Core Clock and Memory Adjustments
Core clock tuning comes first. Increasing the core clock by 25 MHz at a time, then running ZZZ for several minutes between each step, isolates the exact threshold where instability starts to appear. That slower increment, compared to the 50 to 100 MHz starting range mentioned in the previous section, matters here because the goal is precision rather than a rough starting window.
Once the core clock reaches a stable ceiling, memory clock adjustments follow the same pattern. Bumps of 50 MHz per step work well, with a short gameplay test after each one. Memory overclocking tends to show diminishing returns faster than core clock, so the gains per increment shrink noticeably past a certain point.
If artifacts, texture flickering, or a crash show up at any stage, dropping back 25 MHz from the last stable setting and retesting provides the safe landing zone. Saving that final stable profile in the overclocking software keeps ZZZ-specific settings separate from other workloads.
Stress Testing with ZZZ Scenes
Generic benchmarks only tell part of the story. ZZZ’s most GPU-intensive moments happen during dense combat encounters where multiple characters trigger abilities simultaneously, filling the screen with particle effects and real-time lighting changes.
Seeking out these high-load scenarios deliberately, rather than testing in calm exploration zones, reveals whether the overclock truly holds under pressure. If FPS stays consistent and no visual artifacts appear through several extended fights, the profile is ready for regular play.
ZZZ Settings That Pair Well with an Overclock
With a stable overclock profile locked in, the natural next question is which ZZZ settings actually benefit from that extra headroom.

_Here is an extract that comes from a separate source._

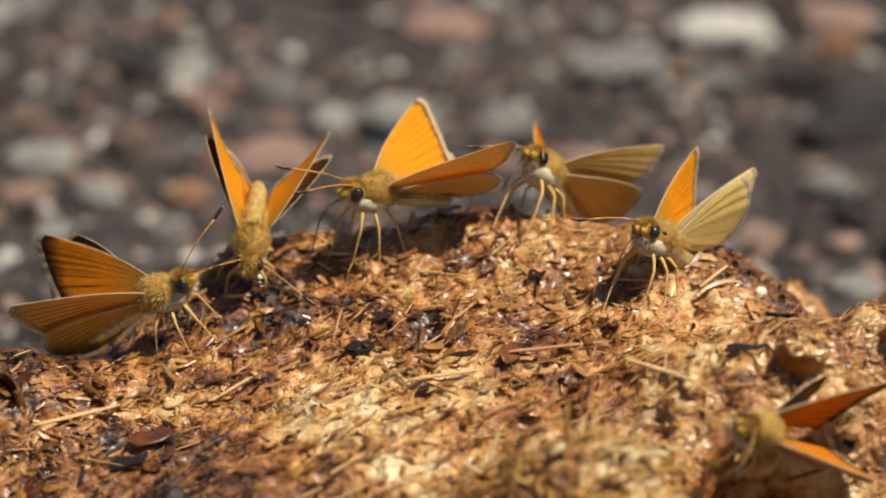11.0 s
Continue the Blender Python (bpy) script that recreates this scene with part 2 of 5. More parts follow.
# a pale insect's undersides, lightened further to hold the sunlight on them
M_FORE_UNDER_PALE = wing_material("sunlit_forewing_under", (0.93, 0.62, 0.18), (0.95, 0.66, 0.2), (0.95, 0.76, 0.38), 0.3, (0.62, 0.34, 0.08), 0.2, 0.86, glow=0.26, ray_width=0.07, costa=(0.95, 0.76, 0.36))
M_HIND_UNDER_PALE = wing_material("sunlit_hindwing_under", (0.95, 0.75, 0.31), (0.95, 0.71, 0.235), (0.95, 0.76, 0.34), 0.5, (0.62, 0.40, 0.12), 0.12, 0.9, glow=0.2, ray_n=7.0, ray_width=0.08)


def fringe_material():
    n = Nodes("wing_fringe")
    f = n.noise(4000.0)
    col = n.ramp(f, (0.3, (0.55, 0.42, 0.25)), (0.7, (0.84, 0.74, 0.54)))
    n.done(col, 0.8, None, 0.2)
    both = n.node("MixShader", 0.5, n.bsdf.outputs[0], n.node("BsdfTranslucent", col).outputs[0])
    n.tree.links.new(both.outputs[0], n.out.inputs[0])
    return n.mat


M_FRINGE = fringe_material()
M_EYE = plain("compound_eye", (0.012, 0.010, 0.010), 0.16, 0.7, 0.2, 5000.0, 0.00001)
M_BODY = plain("body_scales", (0.38, 0.22, 0.05), 0.75, 0.3, 0.45, 1800.0)
M_ABDOMEN = plain("abdomen_scales", (0.38, 0.25, 0.075), 0.75, 0.3, 0.35, 1500.0)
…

Not every option in the graphics menu scales equally, and the cel-shading style ZZZ uses shifts the priority list compared to realistic-looking titles.
Volumetric fog and shadows sit at the top of the GPU load hierarchy. These two settings consume the most rendering resources in ZZZ, and they are often the first things players turn down to maintain frame rates. A stable overclock creates enough breathing room to push both to higher quality tiers without the FPS dips that previously made them impractical.

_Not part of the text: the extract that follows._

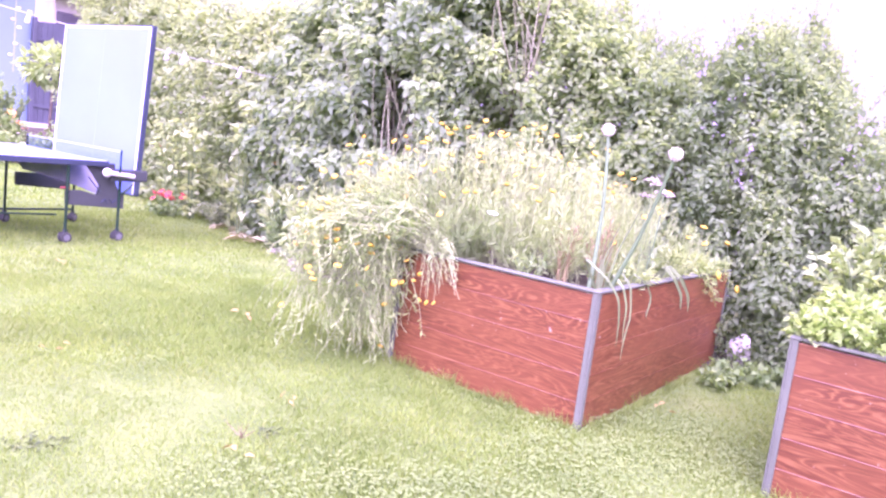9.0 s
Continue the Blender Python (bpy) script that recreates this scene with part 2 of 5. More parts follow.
def box(bm, lo, hi, bevel=0.0):
    c = [(a + b) / 2 for a, b in zip(lo, hi)]
    s = [abs(b - a) for a, b in zip(lo, hi)]
    r = bmesh.ops.create_cube(bm, size=1, matrix=Matrix.Translation(c) @ Matrix.Diagonal((*s, 1)))
    if bevel:
        edges = list({e for v in r["verts"] for e in v.link_edges})
        bmesh.ops.bevel(bm, geom=edges, offset=bevel, segments=1, affect="EDGES", profile=0.7)
    return bm


def boxed(lo, hi, bevel=0.004):
    return box(bmesh.new(), lo, hi, bevel)


def rod(bm, a, b, r, r2=None, sides=8):
    a, b = Vector(a), Vector(b)
    d = b - a
    m = Matrix.Translation((a + b) / 2) @ d.to_track_quat("Z", "Y").to_matrix().to_4x4()
    bmesh.ops.create_cone(bm, cap_ends=True, segments=sides, radius1=r, radius2=r if r2 is None else r2, depth=d.length, matrix=m)
    return bm


def raw_mesh(verts, faces):
    """A mesh out of numpy arrays; faces all with the same number of corners."""
    me = bpy.data.meshes.new("mesh")
    n, k = faces.shape
    me.vertices.add(len(verts))
    me.vertices.foreach_set("co", np.ascontiguousarray(verts, dtype=np.float32).ravel())
    me.loops.add(n * k)
    me.loops.foreach_set("vertex_index", np.ascontiguousarray(faces, dtype=np.int32).ravel())
    me.polygons.add(n)
    me.polygons.foreach_set("loop_start", np.arange(0, n * k, k, dtype=np.int32))
    me.update(calc_edges=True)
    return me


def unit(a):
    return a / np.maximum(np.linalg.norm(a, axis=1, keepdims=True), 1e-9)


def leaf_mesh(pos, along, up, length, width, fold=0.25):
    """Folded pointed leaves: two triangles that meet on the midrib, with the tip bent down."""
    n = len(pos)
    along = unit(along)
    side = unit(np.cross(along, up))
    nrm = np.cross(side, along)
    length, width = np.broadcast_to(length, (n,))[:, None], np.broadcast_to(width, (n,))[:, None]
    v = np.empty((n, 4, 3))
    v[:, 0] = pos
    mid = pos + along * length * 0.48
    v[:, 1] = mid + side * width * 0.5 + nrm * width * fold
    v[:, 2] = pos + along * length - nrm * length * 0.12
    v[:, 3] = mid - side * width * 0.5 + nrm * width * fold
    i = np.arange(n)[:, None] * 4
    f = np.concatenate([i + np.array([[0, 2, 1]]), i + np.array([[0, 3, 2]])], 0)
    return raw_mesh(v.reshape(-1, 3), f)


def strand_mesh(paths, radius, sides=3, end=0.45):
    """Thin tapered stems along many polylines: paths (n, k, 3)."""
    n, k, _ = paths.shape
    radius = np.broadcast_to(radius, (n,))
    tang = np.gradient(paths, axis=1)
    tang = tang / np.maximum(np.linalg.norm(tang, axis=2, keepdims=True), 1e-9)
    ref = np.array([0.31, 0.77, 0.55])
    s1 = np.cross(tang, ref)
    s1 = s1 / np.maximum(np.linalg.norm(s1, axis=2, keepdims=True), 1e-9)
    s2 = np.cross(tang, s1)
    taper = np.linspace(1, end, k)[None, :, None] * radius[:, None, None]
    v = np.empty((n, k, sides, 3))
    for j in range(sides):
        w = 2 * math.pi * j / sides
        v[:, :, j] = paths + (s1 * math.cos(w) + s2 * math.sin(w)) * taper
    idx = np.arange(n * k * sides).reshape(n, k, sides)
    f = []
    for j in range(sides):
        q = (j + 1) % sides
        f.append(np.stack([idx[:, :-1, j], idx[:, :-1, q], idx[:, 1:, q], idx[:, 1:, j]], -1).reshape(-1, 4))
    return raw_mesh(v.reshape(-1, 3), np.concatenate(f, 0))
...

Shading quality and anti-aliasing come next. Because ZZZ relies on cel-shading with hard outlines and flat color fills, anti-aliasing has an outsized visual impact. Jagged edges along character outlines are far more noticeable in a stylized art style than in photorealistic rendering, so the extra GPU headroom here pays off in visible clarity.
Resolution scaling from 1080p to 1440p also becomes viable on mid-range cards once an overclock is dialed in. For players who want to optimize their gaming setup without upgrading hardware, this is one of the most effective ways to extract sharper image quality. Render scale adjustments offer a similar benefit, stretching overclock gains further without changing the native output resolution.
Finally, adaptive sync matters more with an overclock in place. G-Sync and FreeSync work best when FPS stays close to the monitor’s refresh rate. Without enough frames, these technologies still produce uneven pacing. With an overclock keeping the frame rate higher and more consistent, screen tearing and V-Sync input lag both become less of a concern, and graphics preset choices become less about survival and more about visual preference.
Overclock Smart, Then Push Your Settings
Confirming whether the GPU is actually the bottleneck comes before any clock adjustments. That single step separates meaningful tuning from wasted effort.
From there, small incremental increases tested under real ZZZ combat loads protect the hardware while delivering measurable FPS improvements. The payoff is straightforward: a stable overclock turns previously impractical Zenless Zone Zero settings into everyday options, letting the game run at higher visual quality without sacrificing the smooth frame rates that fast-paced combat demands.